If your furnace is blowing cold air, it’s not mocking you. It’s a cry for help. The good news is that the problem is usually simple to diagnose and repair. The heating repair experts at HVAC Philly will list the five most common reasons why your furnace is blowing cold air.


The Thermostat Fan is Set to ON
The most common reason that you’re getting cold air instead of the expected warm air is that the fan is set to ON.

Why would that cause a problem?

Typically, a thermostat has only two fan settings — ON and AUTO. When the fan is set to AUTO the fan goes into operation only when the furnace burner is on. This results in the fan blowing warm air into your home. When the burner turns off so does the fan.

However, if the fan is set to ON, the fan blows nonstop, regardless of whether the burner is operating. That means that if the burner is not operating, the fan blows air that has not been warmed. In other words, you get cold air at the time of the year where you couldn’t imagine anything that you’d want less.

This problem can easily occur when there’s a warm afternoon and you decide to circulate the air in your home by turning the fan setting to ON. Later, after sundown, the temperature drops, but your furnace is still circulating cool air.

The Thermostat Isn’t Working Correctly
Like your favorite laptop, a computerized thermostat may have encountered a problem that requires the system to be restarted. Restarting it may correct the cold air problem.

If the thermostat uses a battery, the battery may have become too weak to correct power the system. Replace with the suggested make and model of battery.



The Filters Are Dirty
Your furnace needs to breathe good, clean air. It does so thanks to a hardworking air filter.

If the filter is neglected and becomes clogged, not enough fresh air reaches the furnace. As a result, the furnace’s heat exchanger can overheat. To prevent damage to your furnace the burner shuts down.

The fan, however, may continue to blow for a short time in an attempt to bring the temperature of the burner down to an acceptable level.

That would explain why you feel cold air.

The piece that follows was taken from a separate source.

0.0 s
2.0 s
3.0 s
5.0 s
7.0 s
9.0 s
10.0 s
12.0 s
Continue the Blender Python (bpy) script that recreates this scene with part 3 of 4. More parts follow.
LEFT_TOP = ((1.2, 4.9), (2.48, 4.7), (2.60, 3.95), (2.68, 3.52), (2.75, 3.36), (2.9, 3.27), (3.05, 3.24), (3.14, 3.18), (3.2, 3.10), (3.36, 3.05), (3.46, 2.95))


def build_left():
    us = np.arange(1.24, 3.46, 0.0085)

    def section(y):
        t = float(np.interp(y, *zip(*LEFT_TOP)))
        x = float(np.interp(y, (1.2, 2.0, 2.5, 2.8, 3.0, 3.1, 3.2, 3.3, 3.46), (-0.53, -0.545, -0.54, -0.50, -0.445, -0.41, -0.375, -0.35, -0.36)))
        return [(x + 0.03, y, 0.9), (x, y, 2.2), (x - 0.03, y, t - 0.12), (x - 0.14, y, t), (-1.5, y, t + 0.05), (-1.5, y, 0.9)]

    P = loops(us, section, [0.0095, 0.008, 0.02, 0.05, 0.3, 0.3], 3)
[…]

Furnaces that burn oil also have an oil filter. If this filter becomes clogged, the burner may have trouble firing.

The Burner Is Dirty
The filters help keep the burner clean. But if the filters have been neglected, there’s a good chance that the burner has had time to get covered in grime. Dirt on the burner could prevent it from firing properly.



The Pilot Light Is Out
Do you have an older furnace with a pilot light?

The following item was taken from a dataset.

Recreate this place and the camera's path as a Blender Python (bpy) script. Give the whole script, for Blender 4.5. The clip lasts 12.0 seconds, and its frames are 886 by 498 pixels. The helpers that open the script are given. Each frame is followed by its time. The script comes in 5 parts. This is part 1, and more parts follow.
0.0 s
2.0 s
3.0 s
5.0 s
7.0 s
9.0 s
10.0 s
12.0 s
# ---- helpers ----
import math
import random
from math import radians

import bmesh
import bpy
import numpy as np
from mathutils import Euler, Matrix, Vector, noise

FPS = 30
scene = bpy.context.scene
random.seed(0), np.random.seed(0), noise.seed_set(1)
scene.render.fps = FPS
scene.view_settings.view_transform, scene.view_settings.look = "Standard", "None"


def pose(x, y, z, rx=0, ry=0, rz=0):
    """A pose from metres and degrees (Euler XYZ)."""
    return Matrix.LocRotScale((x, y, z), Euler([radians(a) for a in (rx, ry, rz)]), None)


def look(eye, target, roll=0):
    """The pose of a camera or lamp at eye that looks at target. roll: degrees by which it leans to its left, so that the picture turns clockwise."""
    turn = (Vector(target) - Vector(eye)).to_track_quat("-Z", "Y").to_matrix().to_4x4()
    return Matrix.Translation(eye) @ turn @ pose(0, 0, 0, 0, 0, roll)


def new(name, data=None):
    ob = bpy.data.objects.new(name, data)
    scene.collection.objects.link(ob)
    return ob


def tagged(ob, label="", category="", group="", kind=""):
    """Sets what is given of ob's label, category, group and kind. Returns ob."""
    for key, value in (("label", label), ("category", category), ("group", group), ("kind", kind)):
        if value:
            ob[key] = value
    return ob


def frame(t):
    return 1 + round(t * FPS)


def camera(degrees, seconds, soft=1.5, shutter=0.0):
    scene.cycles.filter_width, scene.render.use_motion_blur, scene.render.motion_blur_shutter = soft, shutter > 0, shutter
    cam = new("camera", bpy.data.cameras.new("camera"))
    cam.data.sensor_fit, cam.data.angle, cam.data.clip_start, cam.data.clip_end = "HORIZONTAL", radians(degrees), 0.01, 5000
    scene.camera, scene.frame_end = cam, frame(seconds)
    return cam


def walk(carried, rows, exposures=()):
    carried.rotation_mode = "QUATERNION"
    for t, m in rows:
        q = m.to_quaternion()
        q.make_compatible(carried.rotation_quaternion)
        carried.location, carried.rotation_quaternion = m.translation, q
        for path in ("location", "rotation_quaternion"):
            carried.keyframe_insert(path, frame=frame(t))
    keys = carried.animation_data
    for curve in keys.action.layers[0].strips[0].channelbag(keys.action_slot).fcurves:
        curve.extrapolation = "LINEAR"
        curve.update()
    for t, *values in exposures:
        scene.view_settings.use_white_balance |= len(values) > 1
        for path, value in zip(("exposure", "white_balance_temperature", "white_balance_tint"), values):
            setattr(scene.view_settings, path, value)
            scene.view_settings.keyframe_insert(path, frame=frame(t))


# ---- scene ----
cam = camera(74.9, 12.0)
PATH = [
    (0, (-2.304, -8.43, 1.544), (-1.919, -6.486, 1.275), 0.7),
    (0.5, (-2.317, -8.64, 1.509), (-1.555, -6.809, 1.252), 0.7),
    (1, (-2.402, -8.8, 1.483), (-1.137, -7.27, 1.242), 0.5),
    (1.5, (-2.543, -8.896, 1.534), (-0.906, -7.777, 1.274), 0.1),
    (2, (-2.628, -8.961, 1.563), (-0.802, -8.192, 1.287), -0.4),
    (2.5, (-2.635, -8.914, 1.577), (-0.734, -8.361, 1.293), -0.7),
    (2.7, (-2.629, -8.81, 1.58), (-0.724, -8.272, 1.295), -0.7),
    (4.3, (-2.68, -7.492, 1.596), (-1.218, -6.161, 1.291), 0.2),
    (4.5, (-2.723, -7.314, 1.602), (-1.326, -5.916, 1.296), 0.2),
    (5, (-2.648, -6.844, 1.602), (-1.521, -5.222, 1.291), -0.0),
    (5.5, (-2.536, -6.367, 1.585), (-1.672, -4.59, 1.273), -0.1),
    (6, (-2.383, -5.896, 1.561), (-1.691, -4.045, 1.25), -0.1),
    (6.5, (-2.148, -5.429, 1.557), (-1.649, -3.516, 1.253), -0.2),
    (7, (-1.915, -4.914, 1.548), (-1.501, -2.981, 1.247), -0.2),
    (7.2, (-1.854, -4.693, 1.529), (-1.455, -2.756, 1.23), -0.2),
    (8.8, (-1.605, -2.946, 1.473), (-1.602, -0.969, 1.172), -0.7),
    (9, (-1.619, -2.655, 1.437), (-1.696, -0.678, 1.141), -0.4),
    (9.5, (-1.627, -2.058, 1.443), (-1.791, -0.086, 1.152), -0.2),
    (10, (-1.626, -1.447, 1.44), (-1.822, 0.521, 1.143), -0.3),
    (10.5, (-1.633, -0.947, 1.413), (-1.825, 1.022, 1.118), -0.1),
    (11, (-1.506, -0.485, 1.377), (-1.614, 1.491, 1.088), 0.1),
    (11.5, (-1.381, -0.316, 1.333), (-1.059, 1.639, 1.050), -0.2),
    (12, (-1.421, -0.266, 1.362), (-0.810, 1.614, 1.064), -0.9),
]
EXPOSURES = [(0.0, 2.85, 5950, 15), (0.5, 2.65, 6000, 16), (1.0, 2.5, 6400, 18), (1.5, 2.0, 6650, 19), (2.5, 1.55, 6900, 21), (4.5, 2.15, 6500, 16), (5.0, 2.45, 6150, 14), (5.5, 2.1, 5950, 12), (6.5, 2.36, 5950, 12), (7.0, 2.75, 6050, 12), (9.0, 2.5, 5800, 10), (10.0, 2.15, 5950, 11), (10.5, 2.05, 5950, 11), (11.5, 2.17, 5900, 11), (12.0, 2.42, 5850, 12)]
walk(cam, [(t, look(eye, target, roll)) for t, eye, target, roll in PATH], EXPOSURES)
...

If the pilot light has gone out, the furnace can only produce cold air because the burner won’t light. You can easily understand this principle if you also have an older gas water heater that uses a pilot light. You know from experience that when the pilot light goes out on the water heater you can anticipate a cold shower.

If you have trouble keeping the pilot light on the furnace lit, the furnace’s thermo-coupler could need replacing. Replacing a thermo-coupler is not terribly difficult, but the project is not within every homeowner’s comfort zone.

That’s why it’s good to know that our technicians are ready and equipped to tackle any of your furnace repairs. So, if your furnace is blowing cold air for any reason, and you feel that the repair is beyond your ability, contact HVAC Philly.


----------



## AACHeatingCooling (May 15, 2017)

Your furnace may be blowing cold air because the filter is too dirty. A dirty air filter blocks airflow over the furnace's heat exchanger, causing it to overheat.


----------